Während seines letzten USA-Besuchs betonte der deutsche Verteidigungsminister Boris Pistorius die militärische Führungsambition Deutschlands auf globaler Ebene. Der Minister erklärte, dass Deutschland, als wirtschaftliche Großmacht, auch zu einer militärischen Führungsrolle streben solle. Dabei solle es jedoch im Rahmen der NATO und unter US-Leitung agieren: “Deutschland macht die nationale und kollektive Verteidigung zu seiner Priorität und gestaltet sein Engagement in anderen Teilen der Welt neu”, äußerte Pistorius in Washington.
Für die Umsetzung dieser ambitionierten Ziele schlägt Pistorius eine Art Wiedereinführung der Wehrpflicht vor, die Sie hier detaillierter nachlesen können.
Darüber hinaus kündigte Pistorius in einer Rede an der Johns Hopkins University in Washington an, dass bis zum Jahr 2025 ein Großteil der Bundeswehr dem NATO-Kommando unterstellt werden wird. Er betonte:
“Die Sicherheit unserer Verbündeten ist unsere Sicherheit. Daher wird der größte Teil der Bundeswehr bis zum nächsten Jahr unter das Kommando der NATO gestellt.”
Pistorius fügte hinzu, dass circa 35.000 Bundeswehrsoldaten in die zwei höchsten NATO-Bereitschaftsstufen versetzt werden. Dies bedeutet, dass diese Soldaten direkt einem US-General unterstehen werden, da der Supreme Allied Commander Europe (SACEUR) typischerweise auch das Kommando des US European Command innehat – eine Position, die traditionell von einem US-amerikanischen General oder Admiral besetzt wird, aktuell von General Christopher Cavoli.
In Washington betonte Pistorius weiterhin die Fokussierung Berlins auf den “Schutz unserer Verbündeten an der Ostflanke der NATO”. Er verwies auf aktuelle deutsche Bemühungen, die militärische Präsenz in diesen Gebieten zu stärken, wie die Entsendung eines Vorabkommandos nach Litauen, das Teil eines Plans ist, bis 2027 eine vollständige Panzerbrigade mit 4.800 Soldaten dort zu stationieren. Moskau reagierte auf diesen Schritt mit der Ankündigung, “besondere Maßnahmen” ergreifen zu müssen.

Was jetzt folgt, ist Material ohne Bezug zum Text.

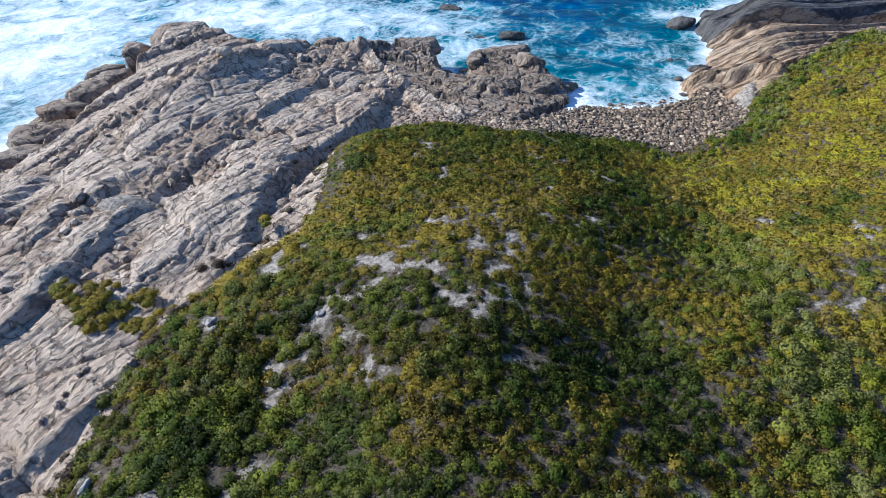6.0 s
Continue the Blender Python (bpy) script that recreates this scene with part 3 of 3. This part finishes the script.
def plant(name, step, seed, chance, size, tall, tone, shapes, material, label, shy=1.0):
    x, y, rng = jittered(step, seed)
    thin = np.where((y > 40) & (x < 40), 0.65 + 0.35 * ramp(edge_distance(x, y, SCRUB_EDGE) + 1.5 * wave(x, y, 2.6, 175), -0.5, 4.0), 1.0)
    grown = rng.uniform(0, 1, x.size) < thin * chance(x, y) * (1 - shy * ramp(bare_sand(x, y, 0.20) + 0.30 * wave(x, y, 1.0, 77), 0.26, 0.44))
    x, y = x[grown], y[grown]
    bank = edge_distance(x, y, SCRUB_EDGE)
    z = land(x, y) + (0.22 * wave(x, y, 3.2, 51) + 0.4 * wave(x, y, 9, 52)) * ramp(bank, -1, 3) - 0.08
    z = np.maximum(z - 2.6 * ramp(-bank, 0.2, 2.6), np.where((bank < 2.3) & (x < -5), rock_top(x, y, rock_relief) - 0.15, -99))
    rim = np.where((x < -5) & (y < 46) | (x > 40), 1.0, ramp(bank + 1.2 * wave(x, y, 3.1, 176), -0.8, 4.0))
    radii = size(x, y) * np.clip(rng.lognormal(0, 0.30, x.size), 0.45, 1.7) * (0.62 + 0.38 * rim)
    heights = radii * (tall(x, y) if callable(tall) else tall) * rng.uniform(0.7, 1.3, x.size) * (0.55 + 0.45 * rim)
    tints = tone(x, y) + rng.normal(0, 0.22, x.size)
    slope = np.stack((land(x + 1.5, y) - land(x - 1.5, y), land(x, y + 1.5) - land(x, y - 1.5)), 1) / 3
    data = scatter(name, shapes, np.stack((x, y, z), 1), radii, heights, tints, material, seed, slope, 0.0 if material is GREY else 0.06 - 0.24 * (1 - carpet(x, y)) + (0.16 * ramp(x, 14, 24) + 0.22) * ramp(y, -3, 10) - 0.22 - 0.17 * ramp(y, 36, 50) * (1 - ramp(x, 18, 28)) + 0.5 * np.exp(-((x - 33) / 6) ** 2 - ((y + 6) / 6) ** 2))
    return tagged(new(name, data), label, "shrubs", kind="stuff")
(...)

Pistorius beschrieb den Einsatz deutscher Soldaten in Litauen als “beispiellosen Fall in der deutschen Geschichte” und als klares Zeichen an Russlands Präsidenten Wladimir Putin, dass jeder Zentimeter des NATO-Gebiets verteidigt werde. Vor seiner Rede traf Pistorius sich mit dem US-Verteidigungsminister Lloyd Austin und informierte ihn darüber, dass Deutschland drei in den USA gefertigte HIMARS-Mehrfachraketenwerfer für die Ukraine erwerben wird.

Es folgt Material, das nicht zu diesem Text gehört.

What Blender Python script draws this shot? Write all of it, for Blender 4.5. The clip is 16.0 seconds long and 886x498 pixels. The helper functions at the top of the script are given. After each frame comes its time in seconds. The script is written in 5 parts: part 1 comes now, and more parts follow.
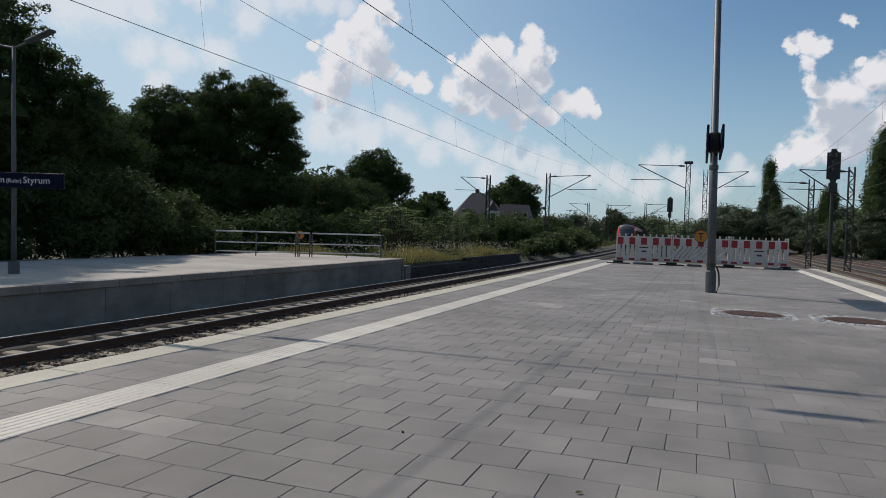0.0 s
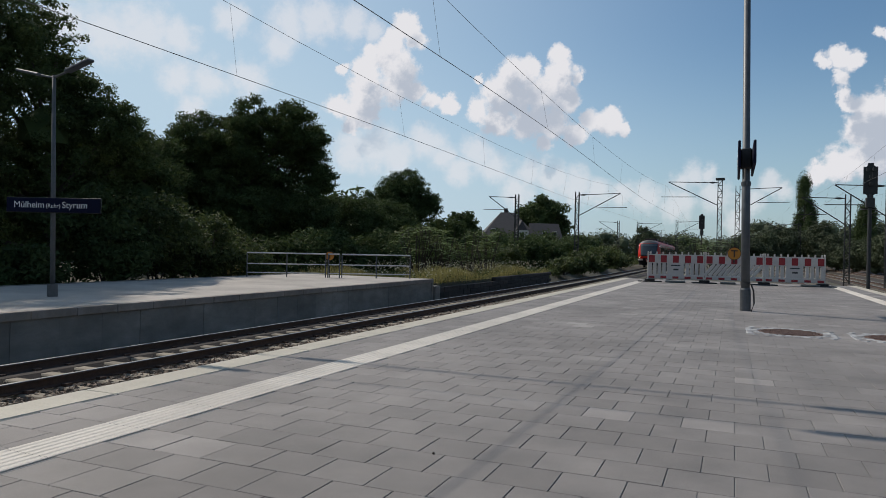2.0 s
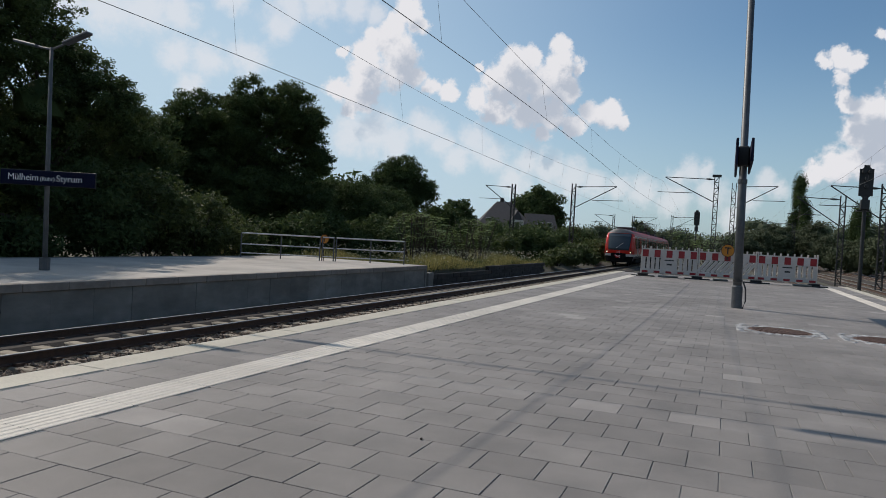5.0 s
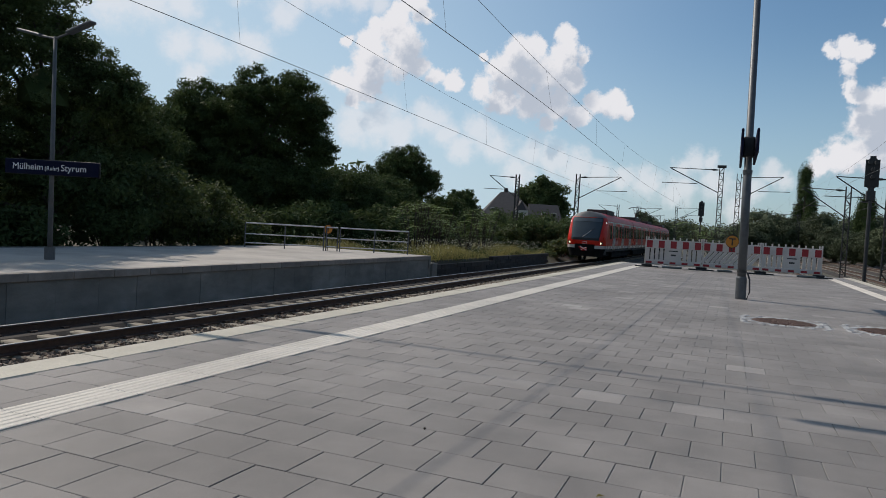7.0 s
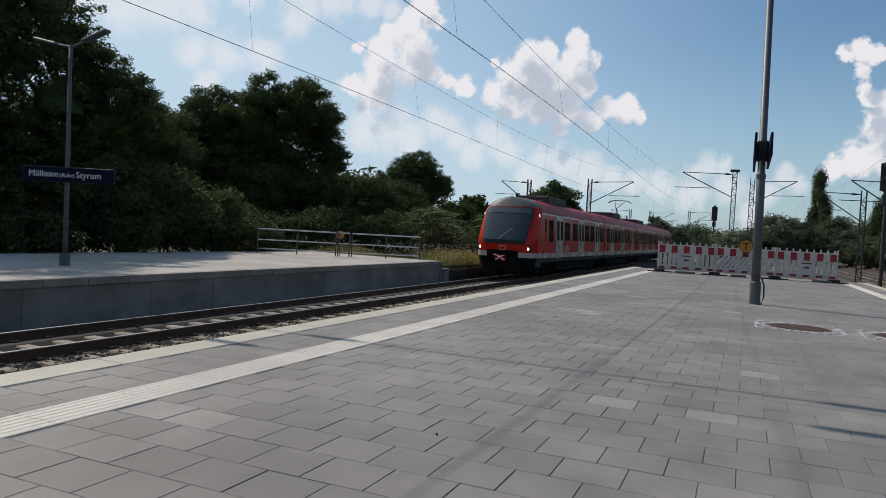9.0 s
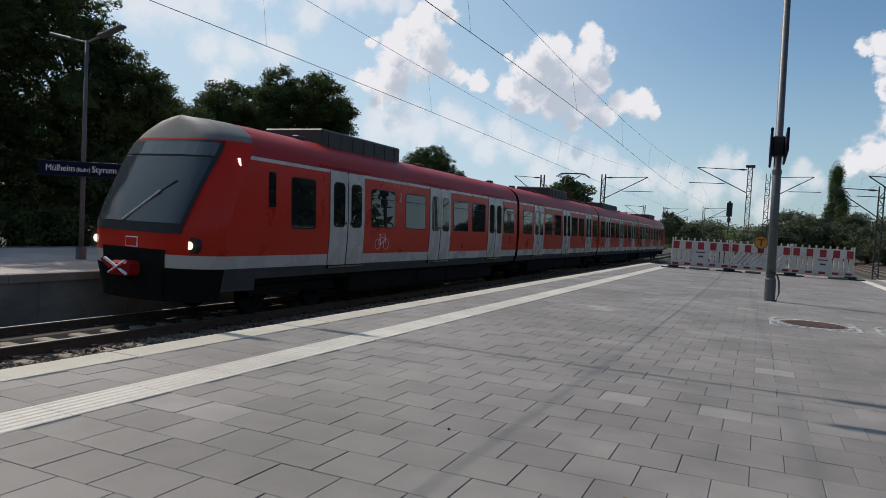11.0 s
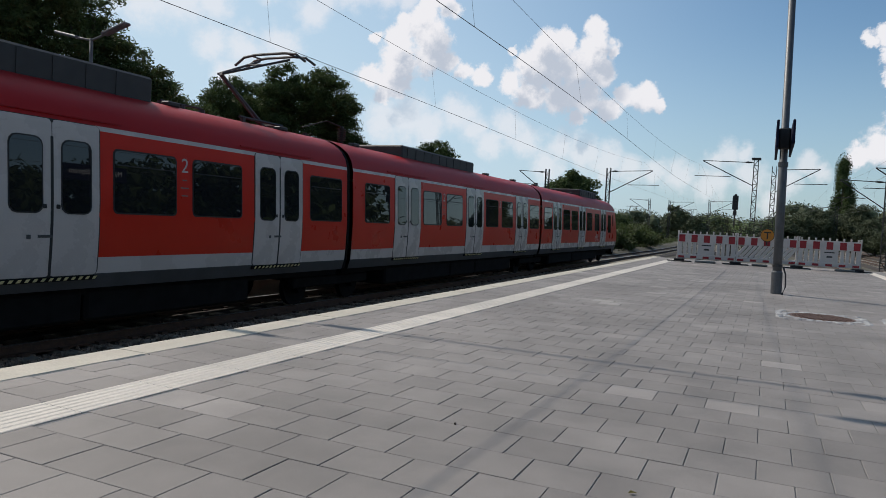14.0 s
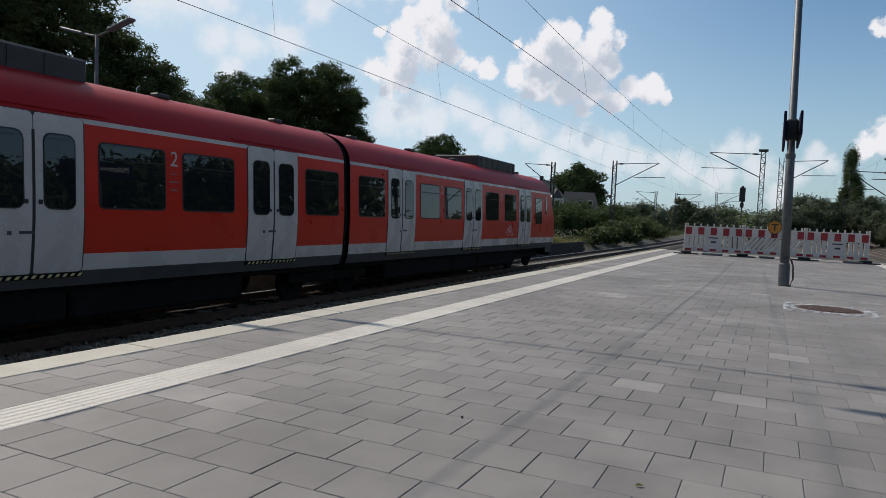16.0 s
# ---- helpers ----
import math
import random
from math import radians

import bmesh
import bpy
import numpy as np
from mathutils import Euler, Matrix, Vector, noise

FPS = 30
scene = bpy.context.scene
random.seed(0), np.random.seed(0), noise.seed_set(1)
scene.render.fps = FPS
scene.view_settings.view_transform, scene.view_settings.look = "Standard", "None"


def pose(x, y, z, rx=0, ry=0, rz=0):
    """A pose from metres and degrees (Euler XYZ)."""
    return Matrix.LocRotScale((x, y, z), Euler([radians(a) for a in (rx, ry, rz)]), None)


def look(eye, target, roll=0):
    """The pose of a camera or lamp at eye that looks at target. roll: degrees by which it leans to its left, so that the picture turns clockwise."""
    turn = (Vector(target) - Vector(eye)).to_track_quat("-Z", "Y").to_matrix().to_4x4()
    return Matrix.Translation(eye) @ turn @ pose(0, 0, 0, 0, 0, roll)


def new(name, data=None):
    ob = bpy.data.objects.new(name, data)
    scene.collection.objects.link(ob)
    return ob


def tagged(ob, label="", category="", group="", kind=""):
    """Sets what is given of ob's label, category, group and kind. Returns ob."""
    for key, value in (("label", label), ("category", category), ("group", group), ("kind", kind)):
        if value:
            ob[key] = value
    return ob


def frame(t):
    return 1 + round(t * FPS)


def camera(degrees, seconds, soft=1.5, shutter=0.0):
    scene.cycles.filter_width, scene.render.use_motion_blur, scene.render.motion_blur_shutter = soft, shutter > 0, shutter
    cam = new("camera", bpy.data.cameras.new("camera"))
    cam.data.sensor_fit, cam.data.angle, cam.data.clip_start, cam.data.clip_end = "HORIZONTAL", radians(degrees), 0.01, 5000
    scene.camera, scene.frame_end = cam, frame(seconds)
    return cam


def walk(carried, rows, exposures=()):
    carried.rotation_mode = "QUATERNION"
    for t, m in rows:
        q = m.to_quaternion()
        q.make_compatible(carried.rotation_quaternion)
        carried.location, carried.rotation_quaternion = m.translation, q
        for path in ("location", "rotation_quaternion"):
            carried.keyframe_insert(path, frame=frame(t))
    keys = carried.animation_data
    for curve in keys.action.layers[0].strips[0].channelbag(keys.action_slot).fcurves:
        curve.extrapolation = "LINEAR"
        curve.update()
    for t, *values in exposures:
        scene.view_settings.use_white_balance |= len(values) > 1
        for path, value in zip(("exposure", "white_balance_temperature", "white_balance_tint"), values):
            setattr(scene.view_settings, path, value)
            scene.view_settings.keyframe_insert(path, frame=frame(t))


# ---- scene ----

Die Ankündigung erfolgt in einer Zeit, in der die Bundeswehr mit signifikanten Personal- und Ausrüstungsmängeln zu kämpfen hat. Viele für die Bundeswehr vorgesehene Ressourcen werden zur Unterstützung der Ukraine gegen Russland verwendet. Der Jahresbericht 2023 der Wehrbeauftragten Eva Högl beschreibt einen besorgniserregenden Zustand: Die Bundeswehr sei “alternd und schrumpfend” mit 20.000 unbesetzten Stellen und einer “sehr hohen” Aussteigerquote. “Zum Teil beschämend”, so Högl über den Zustand der Bundeswehr.